In 1938 he received his bachelor of science degree from the University of Alberta, and then he moved to the University of Minnesota where he was awarded a master of science degree in 1940 and a PhD in 1942.

In the summers of the late 1930s through to the late 1940s, Dr. Folinsbee worked as a field geologist with the Geological Survey of Canada in the Northwest Territories and in Northern Ontario.

During mapping of the Lac du Gras area of N.W.T., he collected indicator minerals that eventually provided clues for the discovery of Canada’s first diamondiferous kimberlites there during the 1990s. Today, the University of Alberta is the site of the De Beers Laboratory for Diamond Research.

During the Second World War, Dr. Folinsbee became a pilot with the Royal Canadian Air Force.

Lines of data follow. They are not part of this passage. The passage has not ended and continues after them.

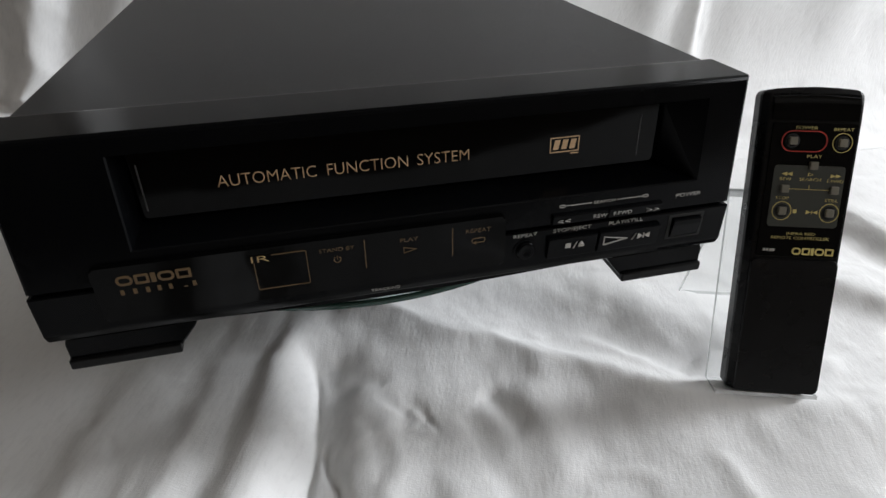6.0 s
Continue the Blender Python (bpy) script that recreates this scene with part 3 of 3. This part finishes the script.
    # feet
    for side in (0, 1):
        for yy in (0.0, 0.33):
            def mirror(x):
                return W - x if side else x
            foot = bmesh.new()
            rows = []
            for yv in (yy, yy + 0.058):
                rows.append([foot.verts.new((mirror(x), yv, zz)) for x, zz in ((0.004, 0.1205), (0.0025, 0.1165), (0.0025, 0.1035), (0.0535, 0.1035), (0.064, 0.1165), (0.066, 0.1205))])
            foot.faces.new(rows[0]), foot.faces.new(rows[1])
            for k in range(6):
                j = (k + 1) % 6
                foot.faces.new((rows[0][k], rows[0][j], rows[1][j], rows[1][k]))
            bevel(foot, 0.001, 2)
            ft = part("foot", foot, PLASTIC, r)
            pa, pb = sorted((mirror(0.0020), mirror(0.0550)))
            part("foot_pad", box(pa, pb, yy - 0.0022, yy + 0.0590, 0.1022, 0.1080, 0.0010, 2), RUBBER, ft)
    return r


def cyl(x, z, radius, y0, y1, n=32):
    bm = bmesh.new()
    rows = []
    for q, y in ((0.0, y0 + 0.0012), (radius * 0.45, y0 + 0.0008), (radius * 0.8, y0), (radius, y0 + 0.0006), (radius, y1)):
        rows.append([bm.verts.new((x + q * math.cos(2 * math.pi * k / n), y, z + q * math.sin(2 * math.pi * k / n))) for k in range(n)] if q else [bm.verts.new((x, y, z))])
    for k in range(n):
        bm.faces.new((rows[0][0], rows[1][k], rows[1][(k + 1) % n]))
    for a, b in zip(rows[1:], rows[2:]):
        for k in range(n):
            bm.faces.new((a[k], a[(k + 1) % n], b[(k + 1) % n], b[k]))
    return bm


make_turntable()
make_recorder()

# ---- remote and its stand ----
LEAN_POSE = pose(0.3869, -0.0300, 0.0178, -20.8, 0, -19.86)


def make_stand():
    s = thing("display_stand", "clear acrylic easel holding the remote upright", "display stand", LEAN_POSE)
    x0, x1 = -0.0115, 0.0535
    sheets = (("ledge", [(0.0008, -0.0030), (0.0008, -0.0004), (0.0198, -0.0004), (0.0226, -0.0030)]),
              ("back_panel", [(0.0200, -0.0002), (0.0228, -0.0029), (0.0228, 0.1310), (0.0220, 0.1326), (0.0206, 0.1326), (0.0200, 0.1315)]),
              ("prop_leg", [(0.0230, 0.1300), (0.0240, 0.1325), (0.0260, 0.1320), (0.1268, 0.0345), (0.1250, 0.0325), (0.0230, 0.1272)]))
    for name, outline in sheets:
        bm = prism(outline, x0, x1, 0.0002, 1)
        if name == "prop_leg":
            for v in bm.verts:
                v.co.x += 0.007 * (0.1325 - v.co.z) / 0.1
        sheet = part(name, bm, ACRYLIC, s)
        sheet.visible_shadow = False
        sheet.data.materials.append(CUT_ACRYLIC)
        for p in sheet.data.polygons:
            p.material_index = int(p.area < 0.0006)


def make_remote():
    r = thing("remote_control", "black infrared remote control with grey buttons on a clear stand", "remote control", LEAN_POSE)
    wid, length, deep = 0.0552, 0.198, 0.0185

    def edge(v):
        """Half the width of the body at the height v."""
        q, r0 = min(v, length - v), 0.0042
        inset = r0 - math.sqrt(max(r0 * r0 - (r0 - q) ** 2, 0)) if q < r0 else 0
        return 0.0274 + 0.0006 * v / length - inset * 0.8

    mid = wid / 2
    # body: chamfered section drawn along the height, with an arched head
    bm = bmesh.new()
    rows = []
    for v in (0.0, 0.0004, 0.0012, 0.0025, 0.0042, 0.0935, 0.15, 0.1795, 0.190, 0.1938, 0.1955, 0.1968, 0.1976, 0.198):
        e = edge(v)
        head = max(0.0, (v - 0.1795) / (length - 0.1795))
        y = 0.0012 + 0.0026 * head ** 2 + (0.0012 if v == 0.0 else 0)
        row = []
        for x, yy in ((-e - 0.0035, 0.0075 + y * 0.4), (-e - 0.0030, 0.005 + y * 0.5), (-e, y + 0.0004), (-e + 0.0012, y), (-e * 0.5, y - 0.0002), (0, y - 0.0003), (e * 0.5, y - 0.0002),
                      (e - 0.0012, y), (e, y + 0.0004), (e + 0.0018, 0.004 + y * 0.5), (e + 0.0022, 0.0075 + y * 0.4), (e + 0.0018, deep - 0.002), (e - 0.001, deep), (-e - 0.001, deep), (-e - 0.0033, deep - 0.002)):
            arch = 0.0022 * head * (1 - (x / 0.03) ** 2)
            row.append(bm.verts.new((mid + x, yy, v + arch)))
        rows.append(row)
    n = len(rows[0])
    for a, b in zip(rows, rows[1:]):
        for k in range(n):
            bm.faces.new((a[k], a[(k + 1) % n], b[(k + 1) % n], b[k]))
    bm.faces.new(rows[0]), bm.faces.new(rows[-1])
    part("body", bm, REMOTE, r)
    e = edge(0.05)
    part("lower_cover", plate(round_rect(mid - e + 0.0004, mid + e - 0.0004, 0.0010, 0.0925, 0.0032), -0.0006, 0.003, 0.0008),
         REMOTE, r, "smooth glossy black lower cover")
    part("keypad", plate(round_rect(0.0030, 0.0535, 0.0945, 0.1785, 0.0010), 0.0002, 0.003, 0.0004), GLOSS, r)
    n = 10
    head = bmesh.new()
    top = [(mid + (edge(0.19) - 0.0022) * (1 - 2 * k / n), 0.1955 + 0.0018 * (1 - (1 - 2 * k / n) ** 2)) for k in range(n + 1)]
    a = [head.verts.new((x, 0.0002, 0.1800)) for x, z in top]
    b = [head.verts.new((x, 0.0006, 0.190)) for x, z in top]
    c = [head.verts.new((x, 0.0030, z)) for x, z in top]
    d = [head.verts.new((x, 0.0060, z - 0.001)) for x, z in top]
    for p, q in ((a, b), (b, c), (c, d)):
        for k in range(n):
            head.faces.new((p[k], p[k + 1], q[k + 1], q[k]))
    part("emitter_window", head, GLOSS, r, "glossy dark infrared window", True)
    y = -0.0001
    panel = part("function_panel", plate(round_rect(0.0070, 0.0500, 0.1137, 0.1525, 0.0022), -0.0002, 0.001, 0.0001), PANEL, r, "grey-green printed panel")
    f = -0.0005

    def key(name, x, z, size=0.0050):
        k = box(x - size / 2, x + size / 2, -0.0022, 0.001, z - size / 2, z + size / 2, 0.0006, 2)
        return part(name, k, KEY, r)

    def circle(q, x, z, n=40):
        return [(x + q * math.cos(2 * math.pi * k / n), z + q * math.sin(2 * math.pi * k / n)) for k in range(n)]

    for name, x, z in (("power_button", 0.0155, 0.1675), ("repeat_button", 0.0454, 0.1669), ("play_button", 0.0300, 0.1526), ("rewind_button", 0.0145, 0.1378),
                       ("forward_button", 0.0446, 0.1376), ("stop_button", 0.0148, 0.1238), ("still_button", 0.0439, 0.1233)):
        k = key(name, x, z)
        if name in ("repeat_button", "stop_button", "still_button"):
            part("ring", ring_plate(circle(0.0060, x, z), circle(0.0056, x, z), f, f + 0.0004), YELLOW, k, "yellow printed ring")
        if name in ("repeat_button", "power_button", "stop_button", "still_button"):
            part("well", ring_plate(circle(0.0044, x, z), circle(0.0030, x, z), f + 0.0001, f + 0.0006), DARK, k)
    part("red_outline", outline_band(0.0088, 0.0364, 0.1608, 0.1738, 0.0062, 0.0006, f, f + 0.0008), RED, r, "red printed outline")
    for w, x0, x1, z, h in (("POWER", 0.0165, 0.0295, 0.1746, 0.0020), ("REPEAT", 0.0393, 0.0510, 0.1740, 0.0020), ("PLAY", 0.0256, 0.0345, 0.1573, 0.0020),
                            ("REW", 0.0110, 0.0178, 0.1430, 0.0019), ("F.FWD", 0.0398, 0.0495, 0.1424, 0.0019), ("SEARCH", 0.0230, 0.0360, 0.1430, 0.0019),
                            ("STOP", 0.0102, 0.0182, 0.1310, 0.0019), ("STILL", 0.0402, 0.0482, 0.1303, 0.0019), ("INFRA RED", 0.0200, 0.0376, 0.1086, 0.0017),
                            ("REMOTE CONTROLLER", 0.0107, 0.0465, 0.1057, 0.0019)):
        lettering(w, x0, x1, z, h, f if z < 0.1140 or z > 0.153 else f, YELLOW, r)
    sym = bmesh.new()
    for x, z, fl in ((0.0134, 0.1471, True), (0.0166, 0.1471, True), (0.0430, 0.1465, False), (0.0462, 0.1465, False)):
        s = -1 if fl else 1
        plate([(x - s * 0.0016, z - 0.0012), (x + s * 0.0016, z), (x - s * 0.0016, z + 0.0012)], f, f + 0.0005, bm=sym)
    plate([(0.0218, 0.1225), (0.0240, 0.1225), (0.0240, 0.1249), (0.0218, 0.1249)], f, f + 0.0005, bm=sym)
    for x, s in ((0.0314, 1), (0.0352, -1)):
        plate([(x - s * 0.0016, 0.1222), (x + s * 0.0014, 0.1234), (x - s * 0.0016, 0.1246)], f, f + 0.0005, bm=sym)
    plate([(0.0331, 0.1222), (0.0335, 0.1222), (0.0335, 0.1246), (0.0331, 0.1246)], f, f + 0.0005, bm=sym)
    ring_plate([(0.0277, 0.1458), (0.0312, 0.1470), (0.0277, 0.1482)], [(0.0280, 0.1462), (0.0305, 0.1470), (0.0280, 0.1478)], f, f + 0.0005, sym)
    plate([(0.0175, 0.13765), (0.0418, 0.13745), (0.0418, 0.13775), (0.0175, 0.13795)], f, f + 0.0005, bm=sym)
    plate([(0.0292, 0.1378), (0.0295, 0.1378), (0.0295, 0.1404), (0.0292, 0.1404)], f, f + 0.0005, bm=sym)
    part("printed_symbols", sym, YELLOW, panel)
    mark = bmesh.new()
    x = 0.0248
    for width, hollow in ((0.0057, 0.0021), (0.0050, 0.0005), (0.0018, 0), (0.0057, 0.0021), (0.0052, 0.0005)):
        if hollow:
            outline_band(x, x + width, 0.0958, 0.1004, hollow, 0.0010, f, f + 0.0005, mark)
        else:
            plate(round_rect(x, x + width, 0.0958, 0.1004, 0.0004), f, f + 0.0005, bm=mark)
        x += width + 0.0006
    part("maker_mark", mark, YELLOW, r, "yellow printed maker's mark")
    for a in (0.0068, 0.0088, 0.0108, 0.0126):
        plate([(a, 0.0976), (a + 0.0013, 0.0976), (a + 0.0013, 0.0992), (a, 0.0992)], f, f + 0.0005, bm=(bar := bmesh.new()))
        part("printed_bar", bar, SILVER, r)
    fit_size = Matrix.Translation((-0.0009, 0, 0)) @ Matrix.Diagonal((0.965, 1, 0.9845, 1))
    for ob in r.children_recursive:
        ob.data.transform(fit_size)


make_stand()
make_remote()
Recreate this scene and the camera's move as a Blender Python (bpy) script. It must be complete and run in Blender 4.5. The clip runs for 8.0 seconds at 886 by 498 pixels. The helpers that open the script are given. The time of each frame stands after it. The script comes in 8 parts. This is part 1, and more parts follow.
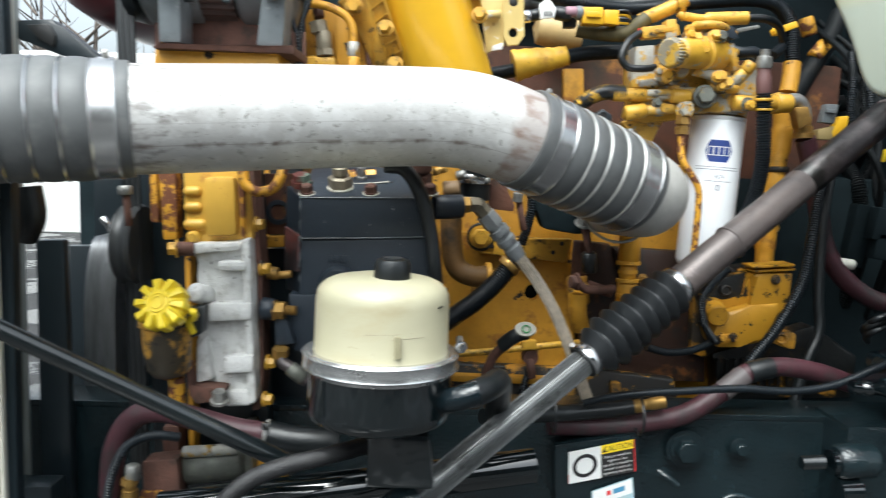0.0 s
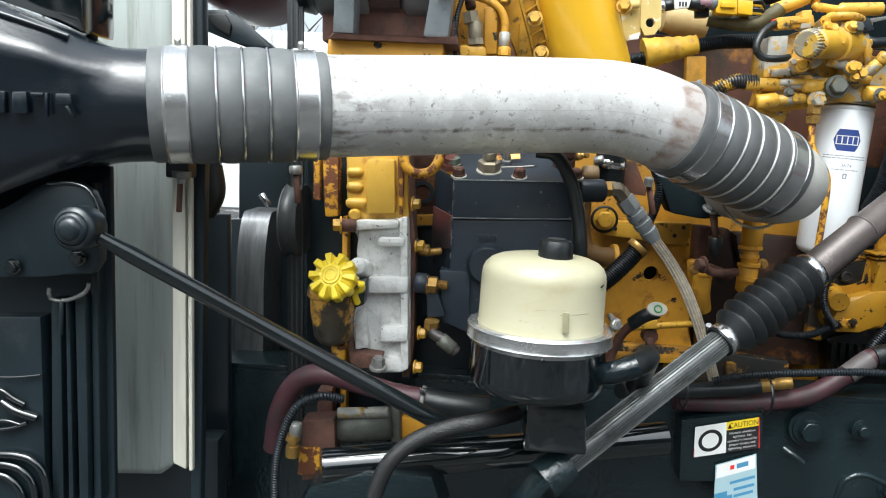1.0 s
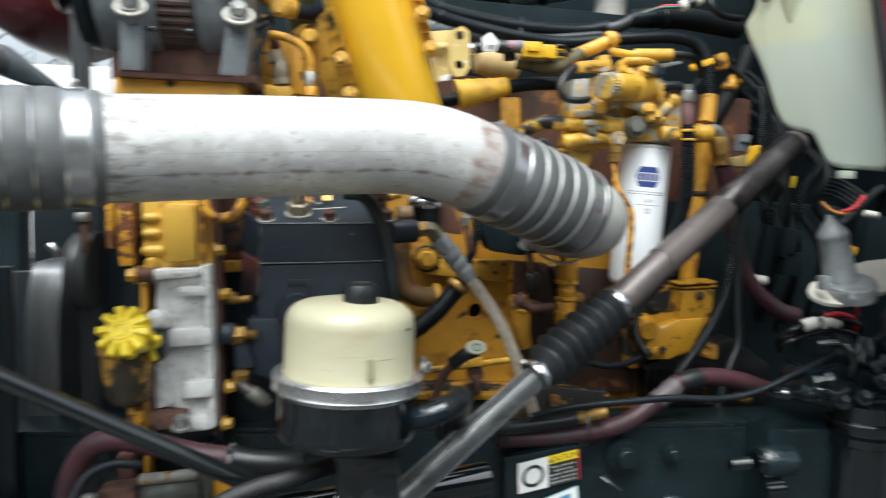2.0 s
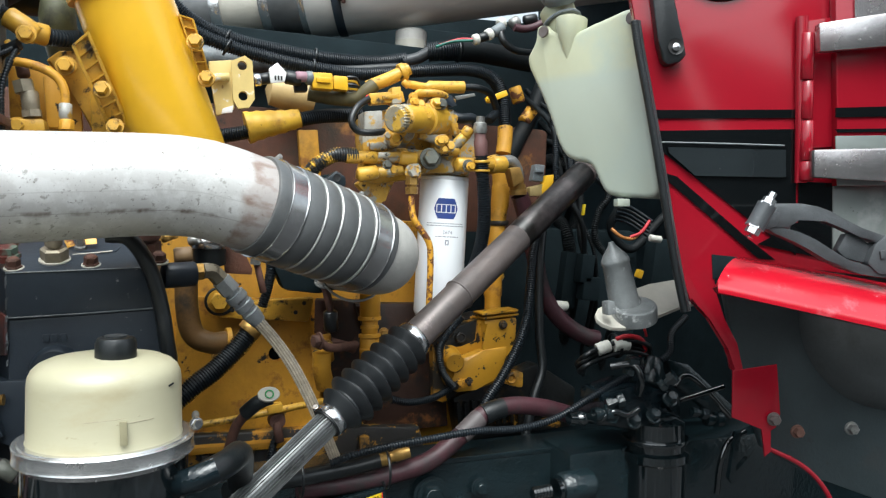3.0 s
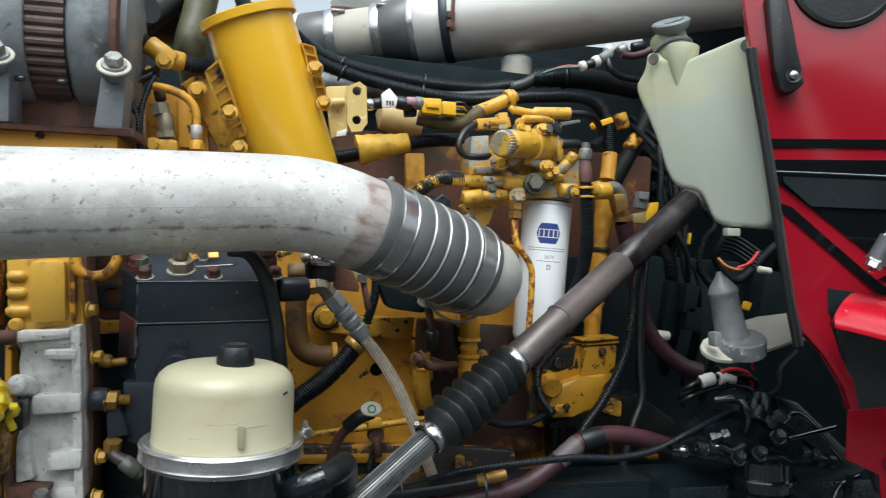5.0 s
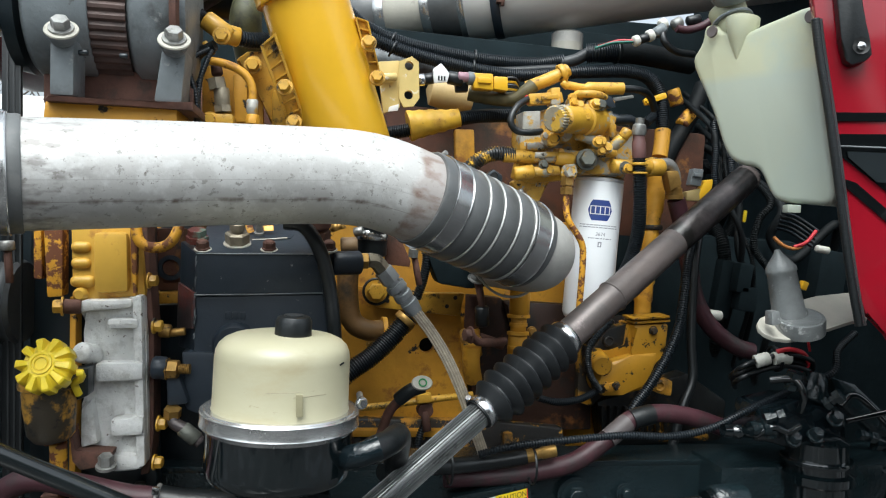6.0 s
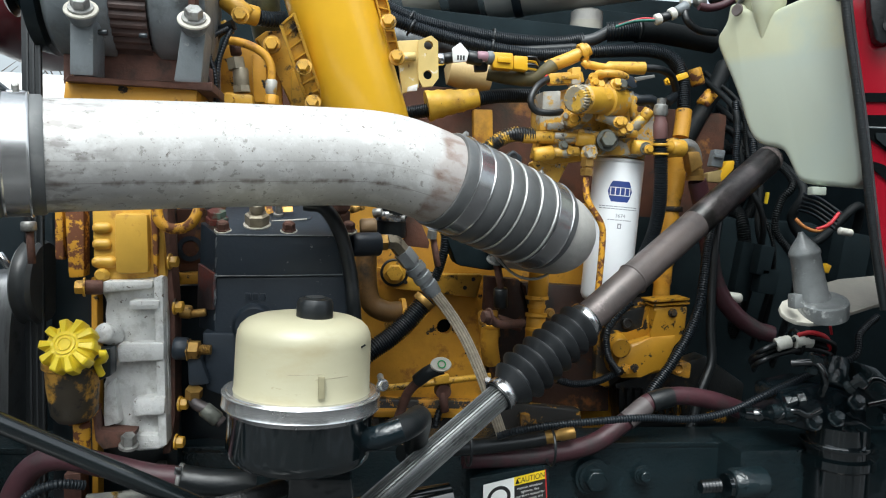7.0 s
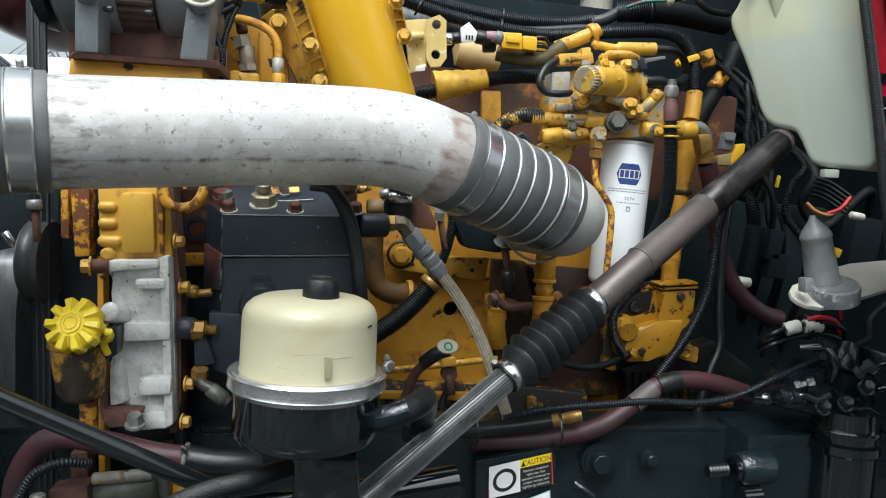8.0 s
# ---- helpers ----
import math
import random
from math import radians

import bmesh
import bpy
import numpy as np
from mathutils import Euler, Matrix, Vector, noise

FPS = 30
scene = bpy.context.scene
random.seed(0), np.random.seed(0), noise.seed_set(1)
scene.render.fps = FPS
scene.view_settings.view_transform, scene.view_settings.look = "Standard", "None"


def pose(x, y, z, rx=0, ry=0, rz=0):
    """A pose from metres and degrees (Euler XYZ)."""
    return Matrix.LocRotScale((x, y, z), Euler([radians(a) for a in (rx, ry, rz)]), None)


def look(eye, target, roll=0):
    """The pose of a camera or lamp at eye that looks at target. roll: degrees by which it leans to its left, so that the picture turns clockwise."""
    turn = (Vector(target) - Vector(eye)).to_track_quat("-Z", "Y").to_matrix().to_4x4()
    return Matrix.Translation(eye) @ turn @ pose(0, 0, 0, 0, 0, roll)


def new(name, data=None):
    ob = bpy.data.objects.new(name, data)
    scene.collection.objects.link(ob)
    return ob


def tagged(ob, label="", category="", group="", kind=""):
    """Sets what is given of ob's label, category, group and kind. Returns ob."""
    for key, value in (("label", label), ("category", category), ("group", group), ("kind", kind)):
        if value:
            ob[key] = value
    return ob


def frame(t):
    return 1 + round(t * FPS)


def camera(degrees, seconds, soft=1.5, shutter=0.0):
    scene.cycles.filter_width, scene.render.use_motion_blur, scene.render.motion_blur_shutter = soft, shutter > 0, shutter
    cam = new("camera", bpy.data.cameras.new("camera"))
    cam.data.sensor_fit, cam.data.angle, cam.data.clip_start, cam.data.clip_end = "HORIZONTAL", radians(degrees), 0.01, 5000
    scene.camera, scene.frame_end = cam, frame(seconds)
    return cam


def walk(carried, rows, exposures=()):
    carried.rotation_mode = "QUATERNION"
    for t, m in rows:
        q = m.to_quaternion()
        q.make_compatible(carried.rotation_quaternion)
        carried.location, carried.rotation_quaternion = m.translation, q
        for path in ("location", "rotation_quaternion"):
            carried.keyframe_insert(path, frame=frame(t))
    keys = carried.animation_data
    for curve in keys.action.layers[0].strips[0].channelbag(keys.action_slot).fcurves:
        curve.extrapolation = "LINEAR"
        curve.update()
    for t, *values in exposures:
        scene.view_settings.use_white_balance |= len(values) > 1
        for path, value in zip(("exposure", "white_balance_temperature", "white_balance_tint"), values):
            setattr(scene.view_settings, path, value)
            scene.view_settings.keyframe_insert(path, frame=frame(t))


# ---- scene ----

He was training for active service in the Pacific when the war ended in 1945.

Then Dr. Folinsbee spent a post-doctoral year at Harvard University, and in 1946 he joined the University of Alberta as an assistant professor. He became an associate professor in 1950, a full professor in ’55.

After a sabbatical year at the University of California, Berkeley, he was elected chairman of the Department of Geology at the U of A, a position he held until 1969. Dr. Folinsbee built the department into a centre of excellence with international stature.

He started the job “filled with enthusiasm for the new innovations in geochemistry and geochronology,” says Dr. Morton’s tribute. “He strove to build the department into a well-staffed and enviably equipped centre of excellence.”

Meteorites were among Dr. Folinsbee’s interests, stemming from his study of Canada's largest known meteorite, the Bruderheim, which fell near Edmonton in March 1960. He and his colleagues prepared detailed studies and descriptions of the fall and recovery of the Bruderheim, and also of its geochemistry.

In fact the work stimulated a new Canadian interest in meteorites, leading rapidly to the recovery and study of others of them, including the Peace River and the Revelstoke. The work may even have led to the formation of the National Research Council Associate Committee on Meteorites, says Dr. Morton.

“Today, the Department of Earth and Atmospheric Sciences in the University of Alberta is blessed with one of the world’s better collection of meteorites, thanks to Bob’s enthusiasm,” Dr. Morton wrote.

Dr. Folinsbee’s successes were well recognized, through many appointments, awards and honorary degrees. He received the Royal Society of Canada’s Willet G. Miller Medal in 1967, was named a fellow of the society and was its president in 1977-1978. In 1973, he was made an officer of the Order of Canada.

He was president of the Geological Society of America in 1975-1976 and president of the 24th International Geological Congress in Montreal in 1972. Honorary degrees were bestowed upon him by the University of Windsor in 1972 and U of A in 1989.

Dr. Folinsbee retired in 1977 and started a second career as a hobby farmer from his family cottage at Fallis on Lake Wabamun, west of Edmonton. He still contributed to local geology projects, such as the popular Edmonton Geological Society publication Edmonton Beneath Our Feet.

Bob married Catherine Terwillegar in 1942. They had four children — Allin, John, Terry and Catherine. He has seven grandchildren and two step-grandchildren. Dr. Folinsbee’s wife Catherine died in 1994.

In 2001 he married Mary Jean McBride and moved to Southern Ontario, where he spent his remaining years.